Controversial 1916 banner removed from College Green

Banner featured politicians who died before the Rising and one who opposed it

In a statement Dublin City Council said it had had an arrangement with the bank for the temporary erection of the banner.

In a statement Dublin City Council said it had had an arrangement with the bank for the temporary erection of the banner.

 

A contentious 1916 commemorative banner, featuring three politicians who died before the Rising and one who opposed the rebellion, has been removed from the Bank of Ireland building at College Green in Dublin.

The banner, depicting Henry Grattan, Daniel O’Connell, Charles Stewart Parnell and John Redmond, were a source of controversy since they were erected ahead of St Patrick’s Day. Grattan, O’Connell and Parnell died respectively in 1820, 1847 and 1891, while Redmond described the Rising as a “wicked and insane” event.

Dublin City Council (DCC) had defended the banner saying it was “felt appropriate and fitting to pay due respect to the endeavours of some of the great constitutional nationalists and parliamentarians”.

However, assistant council chief executive Brendan Kenny last Monday told councillors he would have the banner removed the following morning if that was their wish.

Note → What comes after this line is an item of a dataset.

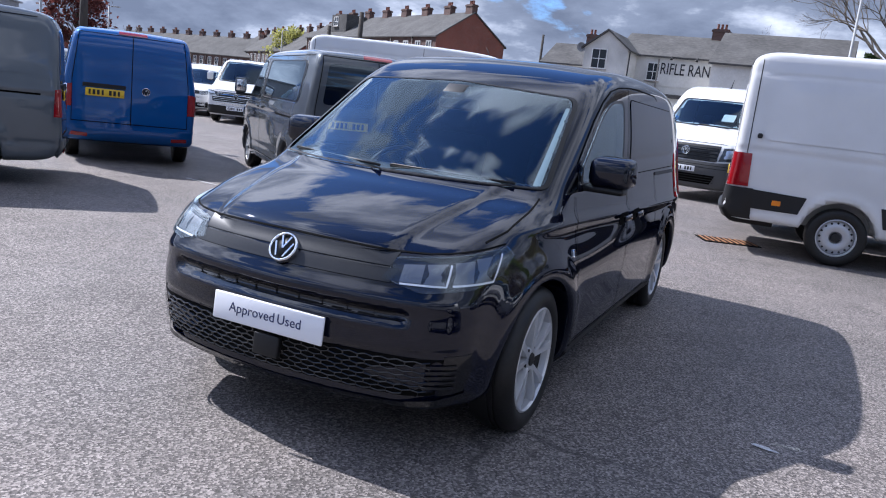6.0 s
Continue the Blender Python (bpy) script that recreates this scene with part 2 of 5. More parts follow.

But, while councillors from most parties, apart from Fine Gael and Labour, spoke against the banner, they failed to vote before the end of the meeting on a resolution to have Mr Kenny take it down.

The following day the council said it would stay in place for “the duration of the commemorations programme”. The programme is scheduled to continue to the end of the year.

However, on Friday morning, the council removed the banner. In a statement it said it had had an arrangement with the bank for the temporary erection of the banner.

“It was always intended that both parties would agree that they would be removed within a few weeks following the Easter weekend celebrations.”

While the Bank of Ireland banner was the first to be removed, other banners on privately owned buildings would be removed on a phased basis during the next few weeks, the council said.

“It is intended that banners on DCC property will remain in situ for a longer period possibly for the rest of the year subject to them remaining in good condition.”